I’ve been getting a lot of questions about food, and whilst I’m eating I seem to be hungry most of the time. I normally pop up to one of the nearby convenience stores to get a drink, and I’ve made a point of buying something to eat each time I go, regardless of whether I know what it is or not. I’ve figured out the colour coding on the onigiri – green = vegetables, except for the occasional one which contains tiny little fish. There are also roll type things, which you think are empty, but which are pre-buttered and filled with cheese, or some sort of red-bean jam, amongst other things. Yasuko often ends up with free food as a result of my lucky-dip adventures.
On a food-related note, I went to the nearby town of Komagane on Thursday with Yasuko and Yuko (one of my students) for lunch. It was a public holiday so we had the day off. Yasuko drove, and I sat in the front of the car taking in the scenery, whilst Yuko navigated from the back. We went to an Italian restaurant where I had rather nice, if overly al-dente, mushroom spaghetti. We then went on to the Mister Donut store for coffee and… doughnuts. Whilst in there I counted five other gaijin coming and going – the most foreigners I’ve seen in one place since Amsterdam airport. I’ve been told that if you sit in a McDonalds or doughnut shop for any length of time, in any place, the likelihood of seeing a fellow intruder is quite high. Shame most of them seem intent on ignoring your very existence. But I had a very nice day out, and even managed to pick up a bit of Japanese along the way. Poor Yasuko was so exhausted from speaking English for four hours that the next day at work she seemed to give up completely and had the Japanese teacher translate for her.
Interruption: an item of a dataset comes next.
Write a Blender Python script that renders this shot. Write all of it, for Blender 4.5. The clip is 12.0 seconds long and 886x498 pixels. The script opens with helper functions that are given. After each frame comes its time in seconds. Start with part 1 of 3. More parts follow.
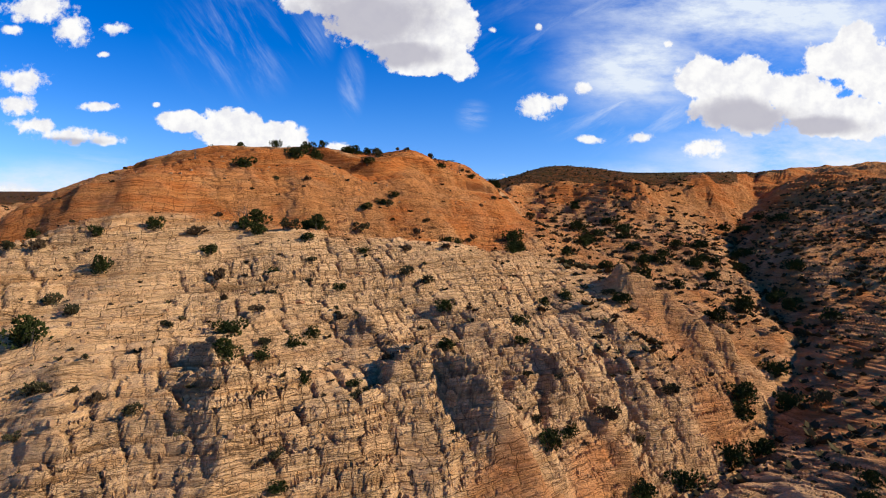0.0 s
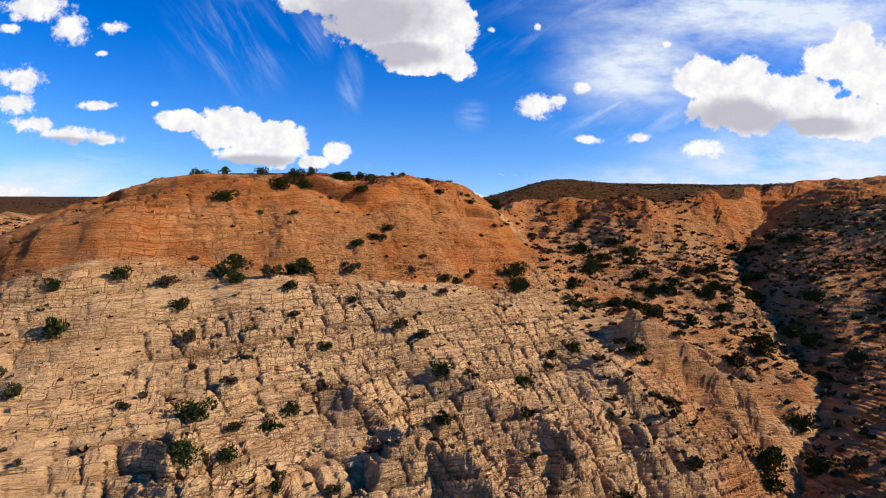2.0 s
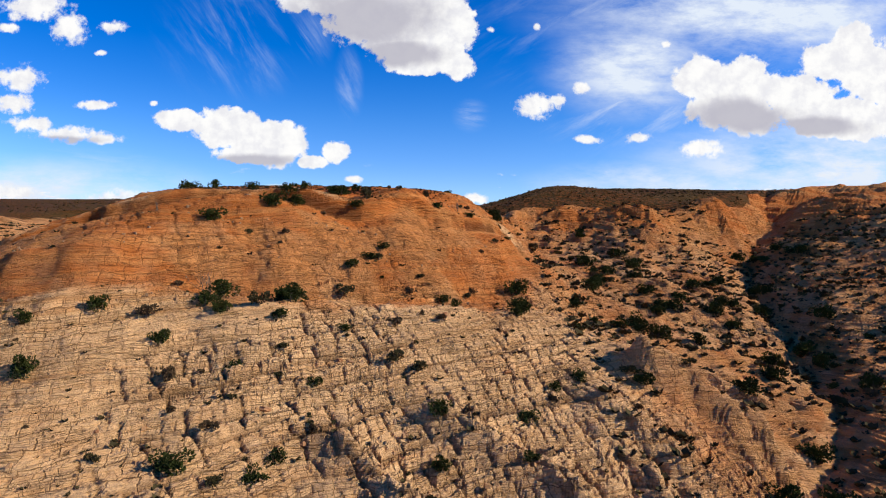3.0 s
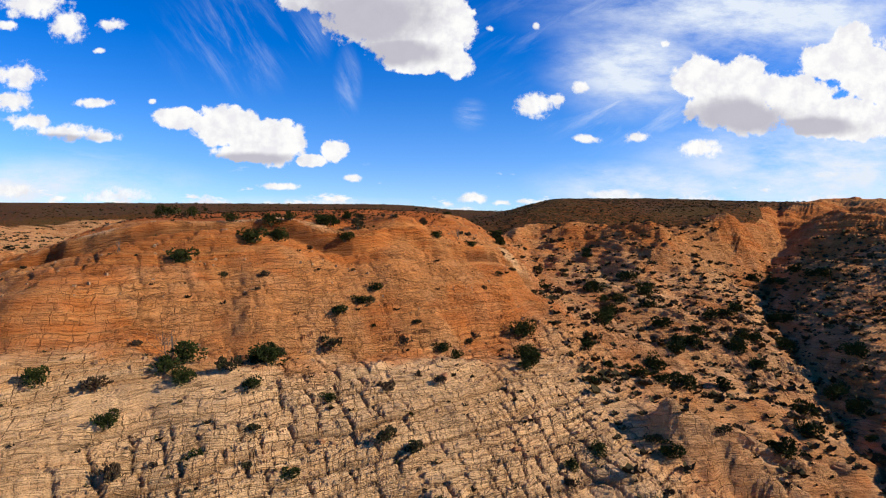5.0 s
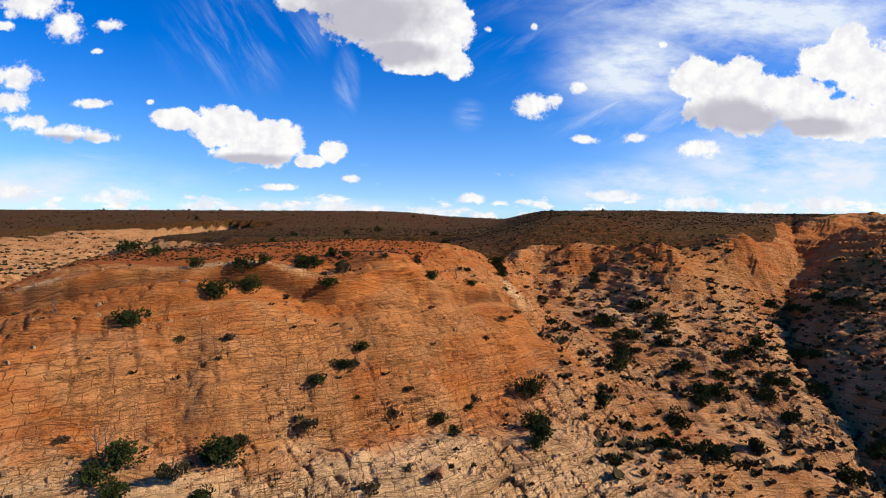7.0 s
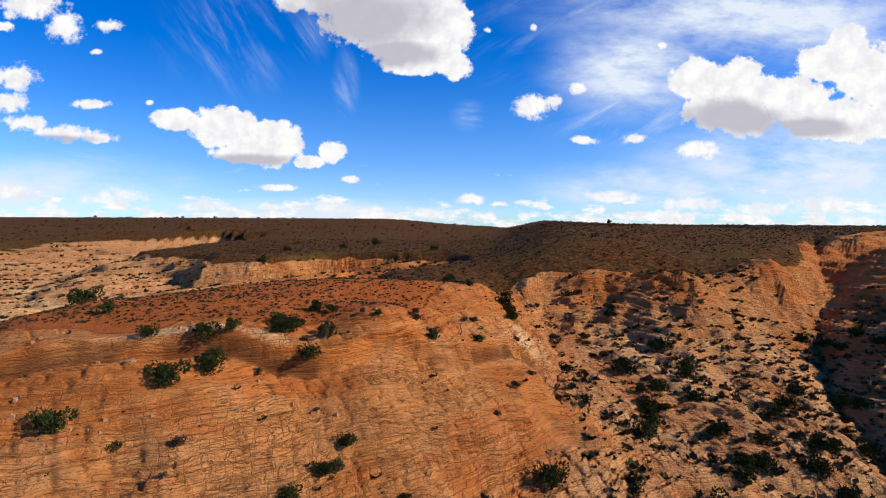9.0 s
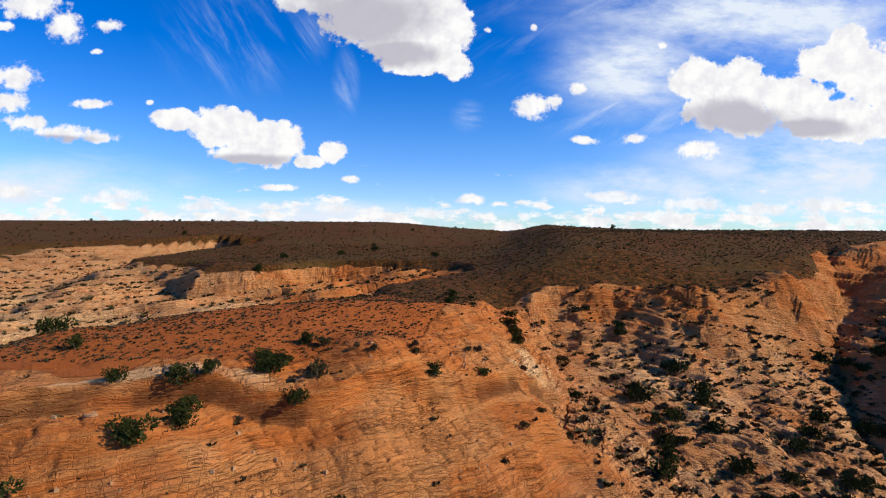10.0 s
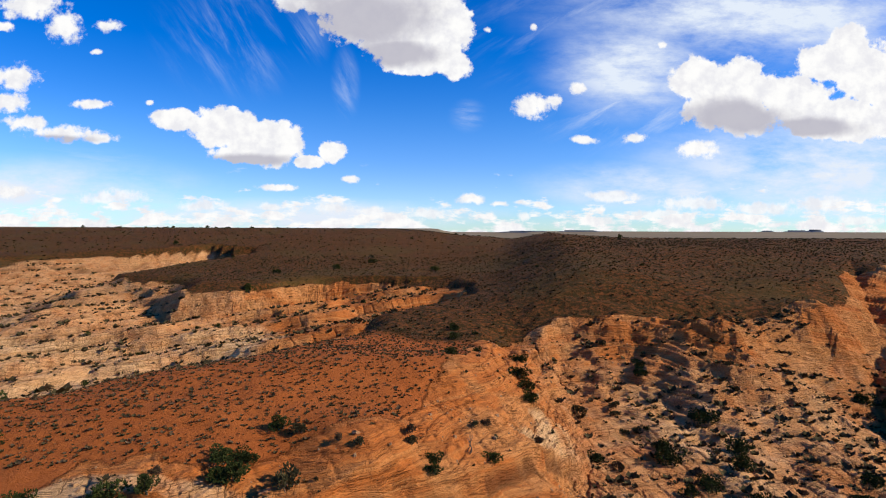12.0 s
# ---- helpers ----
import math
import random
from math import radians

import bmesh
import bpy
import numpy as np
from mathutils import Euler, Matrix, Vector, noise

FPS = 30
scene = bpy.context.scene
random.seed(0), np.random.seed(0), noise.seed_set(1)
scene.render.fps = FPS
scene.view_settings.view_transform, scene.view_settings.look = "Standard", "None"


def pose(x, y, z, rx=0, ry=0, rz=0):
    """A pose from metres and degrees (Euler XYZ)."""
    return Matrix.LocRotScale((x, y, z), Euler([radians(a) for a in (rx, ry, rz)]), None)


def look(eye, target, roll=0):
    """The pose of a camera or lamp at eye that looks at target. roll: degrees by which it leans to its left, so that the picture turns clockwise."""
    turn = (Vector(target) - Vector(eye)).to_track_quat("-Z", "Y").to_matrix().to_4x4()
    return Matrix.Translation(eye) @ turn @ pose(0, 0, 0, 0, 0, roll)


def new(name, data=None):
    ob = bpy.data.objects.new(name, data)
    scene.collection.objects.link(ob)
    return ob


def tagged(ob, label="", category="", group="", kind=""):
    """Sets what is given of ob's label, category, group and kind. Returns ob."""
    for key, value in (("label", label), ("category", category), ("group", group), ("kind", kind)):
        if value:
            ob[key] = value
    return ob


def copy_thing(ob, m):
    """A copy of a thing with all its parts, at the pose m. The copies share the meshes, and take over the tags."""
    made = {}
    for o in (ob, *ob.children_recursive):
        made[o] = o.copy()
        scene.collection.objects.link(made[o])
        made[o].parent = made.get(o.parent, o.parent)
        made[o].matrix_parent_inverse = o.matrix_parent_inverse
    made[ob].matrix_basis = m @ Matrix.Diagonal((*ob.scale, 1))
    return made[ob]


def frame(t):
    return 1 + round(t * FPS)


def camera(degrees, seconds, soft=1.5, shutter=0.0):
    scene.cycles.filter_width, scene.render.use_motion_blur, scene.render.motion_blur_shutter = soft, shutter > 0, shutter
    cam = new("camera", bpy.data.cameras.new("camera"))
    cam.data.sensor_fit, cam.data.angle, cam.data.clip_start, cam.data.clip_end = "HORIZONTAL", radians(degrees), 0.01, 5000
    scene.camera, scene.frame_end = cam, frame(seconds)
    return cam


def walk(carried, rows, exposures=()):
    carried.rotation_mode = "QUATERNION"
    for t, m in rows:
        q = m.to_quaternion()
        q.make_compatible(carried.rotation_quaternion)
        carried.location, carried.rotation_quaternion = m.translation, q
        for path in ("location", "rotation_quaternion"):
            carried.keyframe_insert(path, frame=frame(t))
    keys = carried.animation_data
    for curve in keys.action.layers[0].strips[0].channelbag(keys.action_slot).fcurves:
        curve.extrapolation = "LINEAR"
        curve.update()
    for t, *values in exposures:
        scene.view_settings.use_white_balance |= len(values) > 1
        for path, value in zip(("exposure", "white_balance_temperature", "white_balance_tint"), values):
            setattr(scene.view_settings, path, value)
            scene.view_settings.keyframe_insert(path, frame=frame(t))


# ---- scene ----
cam = camera(73.2, 12.0, soft=1.1)
METRES, EYE, TILT, LEAN, TURN = 80.0, 40.0, -1.8, 0.0, 0.0
ROWS = [
    (0.0, 0.0, 0.0, 0.0, 0.0, 0.0, -0.0),
    (0.5, 0.0002, 0.0226, 0.0197, -0.03, -0.01, -0.03),
    (1.0, 0.0007, 0.0458, 0.0399, -0.06, -0.03, -0.04),
    (1.5, 0.0015, 0.0699, 0.06, -0.09, -0.04, -0.03),
    (2.0, 0.0022, 0.0954, 0.0799, -0.14, -0.02, -0.1),
    (2.5, 0.0033, 0.1219, 0.0997, -0.17, -0.02, -0.1),
    (3.0, 0.0038, 0.1497, 0.1189, -0.22, -0.04, -0.12),
    (5.0, 0.0027, 0.2761, 0.1965, -0.35, -0.14, -0.26),
    (5.5, 0.0031, 0.3107, 0.216, -0.38, -0.13, -0.26),
    (6.0, 0.0046, 0.3466, 0.2371, -0.43, -0.13, -0.24),
    (6.5, 0.0069, 0.3846, 0.258, -0.46, -0.07, -0.23),
    (7.0, 0.0071, 0.4251, 0.2794, -0.51, -0.08, -0.23),
    (9.0, 0.0019, 0.5997, 0.3704, -0.57, -0.02, -0.24),
    (9.5, 0.0002, 0.6453, 0.3915, -0.57, -0.01, -0.26),
    (10.0, -0.0005, 0.6896, 0.4135, -0.56, -0.02, -0.27),
    (10.5, -0.0002, 0.7328, 0.4357, -0.58, -0.01, -0.23),
    (11.0, 0.0005, 0.7751, 0.4573, -0.55, -0.01, -0.19),
    (11.5, -0.0004, 0.8182, 0.4781, -0.56, -0.03, -0.21),
    (12.0, -0.0011, 0.8627, 0.4986, -0.55, -0.04, -0.19),
]
walk(cam, [(t, pose(0, 0, EYE, TILT, LEAN, TURN) @ pose(METRES * x, METRES * y, METRES * z, 90 + pitch, roll, yaw)) for t, x, y, z, yaw, pitch, roll in ROWS])


# ---- light and sky ----
scene.view_settings.exposure = 0.0
SUN_TO = Vector((0.84, -0.10, 0.51)).normalized()
sun = new("sun", bpy.data.lights.new("sun", "SUN"))
sun.data.energy, sun.data.angle, sun.data.color = 5.65, radians(0.53), (1.0, 0.90, 0.70)
sun.matrix_world = look((0, 0, 0), -SUN_TO)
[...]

I asked her later if she was worn out and she replied “Watashi?”
Moving from one language to another is thoroughly tiring. I was trying to translate Christmas card messages today and finally gave up, because the constant moving from hiragana/katakana to romanji and finally English was making my brain hurt.
There hasn’t been much opportunity for photo taking this week. I did take a photo of the crazy singing Christmas tree in the centre of town but it hasn’t come out very well. Next week I will regale you with images from my new apartment. Until then…

on 2006-11-27 12:43 pm (UTC)
Posted by [identity profile] hils.livejournal.com
Hehe! The chin chin thing made me laugh

Would you like a Christmas Card sending to Japan?

on 2006-11-28 12:36 am (UTC)
Posted by [identity profile] kittygoth.livejournal.com
YEY YEY YEY! I will need things to brighten up the apartment so an Xmas card would be grand. I'll send you my address.